Examine datasets for these information: file sizes, line counts, word counts, and mean words per line.


library(stringi)

# Get file sizes
blogs.size <- file.info("final/en_US/en_US.blogs.txt")$size / 1024 ^ 2
news.size <- file.info("final/en_US/en_US.news.txt")$size / 1024 ^ 2
twitter.size <- file.info("final/en_US/en_US.twitter.txt")$size / 1024 ^ 2

# Get no. of words in files
blogs.words <- stri_count_words(blogs)
news.words <- stri_count_words(news)
twitter.words <- stri_count_words(twitter)

# Summary of the datasets
data.frame(source = c("blogs", "news", "twitter"),
           file.size.MB = c(blogs.size, news.size, twitter.size),
           num.lines = c(length(blogs), length(news), length(twitter)),
           num.words = c(sum(blogs.words), sum(news.words), sum(twitter.words)),
           mean.num.words = c(mean(blogs.words), mean(news.words), mean(twitter.words)))
##    source file.size.MB num.lines num.words mean.num.words
## 1   blogs     200.4242    899288  37546239       41.75107
## 2    news     196.2775   1010242  34762395       34.40997
## 3 twitter     159.3641   2360148  30093413       12.75065

Cleaning the Data

This involves removing URLs, special characters, punctuations, numbers, excess whitespace, stopwords, and changing the text to lower case.
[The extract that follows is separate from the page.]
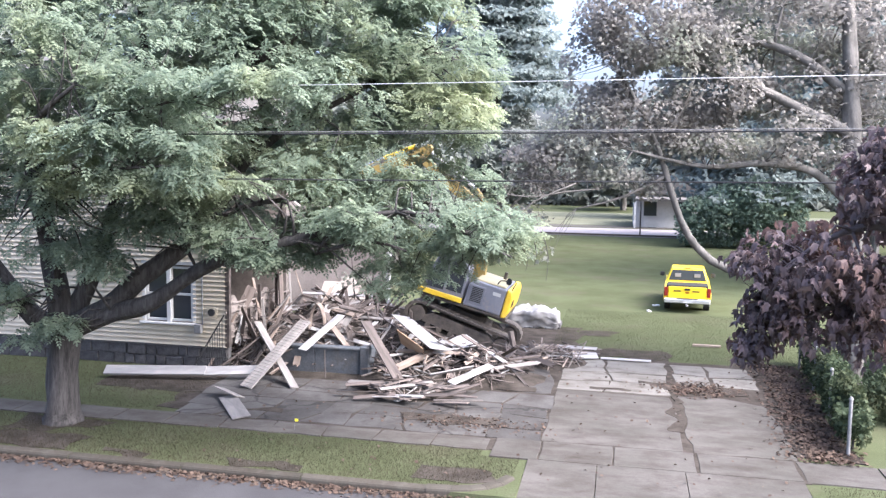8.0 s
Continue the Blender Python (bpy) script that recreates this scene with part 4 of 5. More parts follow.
for x, y in ((1.45, 35.9), (1.6, 36.0), (1.2, 34.4)):
    tagged(part("paper_scrap", box(bmesh.new(), (0, 0, 0.03), (0.16, 0.12, 0.05), pose(0, 0, 0, 12, 9, 30), bevel=0.01), M["white"], at=pose(x, y, 0)), "crumpled white paper scrap on the grass", "paper")
# yellow marker flag
flag = thing("marker_flag", "small yellow marker flag in the grass", "flag", at=pose(-6.55, 16.4, 0))
cyl(bm := bmesh.new(), (0, 0, 0), (0.02, 0, 0.26), 0.003, n=5)
part("wire", bm, M["grey"], flag)
part("pennant", box(bmesh.new(), (0.045, 0, 0.23), (0.07, 0.004, 0.05)), M["flag"], flag)


# ---- overhead cables along the street ----
def cable(name, z, r, mat, sag, label, y=13.5, x0=-32, x1=30):
    bm = bmesh.new()
    pts = []
    for i in range(25):
        u = i / 24
        pts.append((x0 + (x1 - x0) * u, y, z + sag * ((2 * u - 1) ** 2 - 0.0) + 0.012 * (x0 + (x1 - x0) * u), r))
    tube(bm, pts, 6)
    tagged(part(name, bm, mat, smooth=True), label, "cable")


cable("power_line", 6.91, 0.005, M["cable_bare"], 0.25, "bare bright overhead power line")
cable("telephone_cable", 6.11, 0.014, M["cable"], 0.25, "black overhead telephone cable")
# added strand, no wire of its own: draws the highlight along the cable below
cable("power_line", 6.145, 0.006, M["grey"], 0.25, "thin bright strand added as the telephone cable's highlight", y=13.52)
cable("telephone_cable", 5.35, 0.012, M["cable"], 0.25, "black overhead telephone cable")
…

Since the data sets are quite large, we will randomly choose 1% of the data to demonstrate the data cleaning and exploratory analysis.


library(tm)
# Sample the data (random at 1%)
set.seed(324)
data.sample <- c(sample(blogs, length(blogs) * 0.01),
                 sample(news, length(news) * 0.01),
                 sample(twitter, length(twitter) * 0.01))
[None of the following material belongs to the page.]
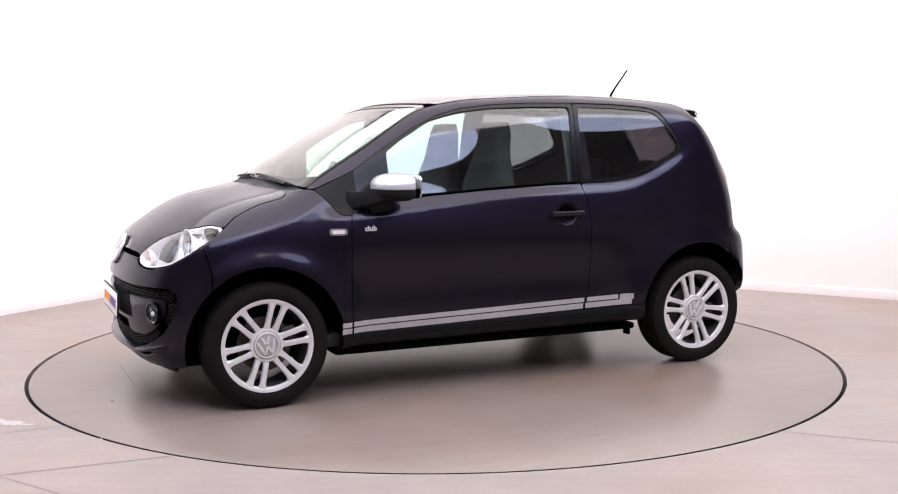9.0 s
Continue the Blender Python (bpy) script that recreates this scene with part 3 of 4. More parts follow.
    # silver stripes along the flank, broken at the shut lines
    def band(x0, x1, lo, hi):
        z = lambda x: 0.319 + (0.822 - x) / 1.59 * 0.038
        return [(x0, z(x0) + lo, 0.001), (x1, z(x1) + lo, 0.001), (x1, z(x1) + hi, 0.001), (x0, z(x0) + hi, 0.001)]
    for x0, x1, lo, hi in ((0.858, 0.808, 0.034, 0.057), (0.858, 0.808, 0.0, 0.028), (0.798, -0.482, 0.034, 0.057), (0.798, -0.476, 0.0, 0.028), (-0.500, -0.690, 0.034, 0.057), (-0.490, -0.770, 0.0, 0.028), (-0.700, -0.780, 0.026, 0.057)):
        both("silver_stripe", from_side, band(x0, x1, lo, hi), DECAL, car, "silver stripe along the lower door", inset=-0.0016, gap=0, depth=0.0014, pitch=0.03, radius=0.001)
    # side repeater and word badge
    for f in ((lambda q: q), flipped):
        ob = part("side_repeater", f(sheet(from_side, [(0.822, 0.790), (0.822, 0.822), (0.908, 0.822), (0.908, 0.790)], inset=-0.006, depth=0.01, gap=0, radius=0.016, pitch=0.012)), CHROME, car, "clear side indicator in a chrome rim")
        part("lens", f(sheet(from_side, [(0.834, 0.797), (0.834, 0.815), (0.896, 0.815), (0.896, 0.797)], inset=-0.009, depth=0.004, gap=0, radius=0.009, pitch=0.012)), WHITE_LENS, ob)
    for side in (1, -1):
        q = from_side(np.array([(0.705, 0.806)]))[0]
        lean = normals(np.array([q]))[0]
        up = Vector((0, -float(lean[2]) * side, float(lean[1]))).normalized()
        m = Matrix(((-side, 0, 0, q[0]), (0, up.y, side * up.z, (q[1] + 0.002) * side), (0, up.z, -side * up.y, q[2]), (0, 0, 0, 1)))
        part("badge", lettering("club", 0.036, m), SATIN, car, "small chrome word badge")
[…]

# Create corpus and clean the data
corpus <- VCorpus(VectorSource(data.sample)) # Vcorpus: used to create volatile corpora, so it is fully kept in memory and any changes affect only the corresponding R object. For reference check the tm #package.
toSpace <- content_transformer(function(x, pattern) gsub(pattern, " ", x))
corpus <- tm_map(corpus, toSpace, "(f|ht)tp(s?)://(.*)[.][a-z]+")
corpus <- tm_map(corpus, toSpace, "@[^\\s]+")
corpus <- tm_map(corpus, tolower)
corpus <- tm_map(corpus, removeWords, stopwords("en"))
corpus <- tm_map(corpus, removePunctuation)
corpus <- tm_map(corpus, removeNumbers)
corpus <- tm_map(corpus, stripWhitespace)
corpus <- tm_map(corpus, PlainTextDocument)

Exploratory Data Analysis

Part 1: Visualising Data using Wordcloud

Words with the highest frequency of occurence are plotted first in the center of the wordcloud.


library(wordcloud)
wordcloud(corpus, max.words = 1000, random.order = FALSE, rot.per = 0.3, use.r.layout = FALSE, colors = brewer.pal(4, "BuPu"))

R, Java, and RWeka errors

Part 2: Visualising Data using n-gram Models

While working on my report, I was prompted by an “Error in NGramTokenizer”. Thereafter, I reloaded the required RWeka package and got a java runtime error:

“Unable to find any JVMs matching version “(null)”.
No Java runtime present, try –request to install.”

Below was the code I was working on, which I presume will run smoothly when the required packages and systems are up.

# Build basic n-gram models for predicting the next word based on the frequency occuring words in the data.

library(ngram)
library(RWeka)

options(mc.cores=1) # RWeka bug workaround 

unigram <- function(x) NGramTokenizer(x, Weka_control(min = 1, max = 1))
bigram <- function(x) NGramTokenizer(x, Weka_control(min = 2, max = 2))
trigram <- function(x) NGramTokenizer(x, Weka_control(min = 3, max = 3))

getFreq <- function(tdm) {
        freq <- sort(rowSums(as.matrix(tdm)), decreasing = TRUE)
        return(data.frame(word = names(freq), freq = freq))
        }

freq1 <- getFreq(TermDocumentMatrix(corpus, control = list(unigram)))
freq2 <- getFreq(TermDocumentMatrix(corpus, control = list(bigram)))
freq3 <- getFreq(TermDocumentMatrix(corpus, control = list(trigram)))

makePlot <- function(data, label) {
  ggplot(data[1:30,], aes(reorder(word, -freq), freq)) +
         labs(x = label, y = "Frequency") +
         theme(axis.text.x = element_text(angle = 60, size = 12, hjust = 1)) +
         geom_bar(stat = "identity", fill = I("grey50"))
}


# Here is a histogram of the 30 most common unigrams, bigrams, and trigrams, in the data sample.

makePlot(freq1, "30 Most Common Unigrams")
makePlot(freq2, "30 Most Common Bigrams")
makePlot(freq3, "30 Most Common Trigrams")

Next Steps: Creating a prediction algorithm & Shiny app

I will be working on finding a solution for the “Error in NGramTokenizer” for above code to be run successfully. In addition, I will next aim to:
- increase our sample size from the current 1% to a larger sample size,
- improve accuracy by fine tuning the prediction model,
- create a Shiny app for a friendly user-interface.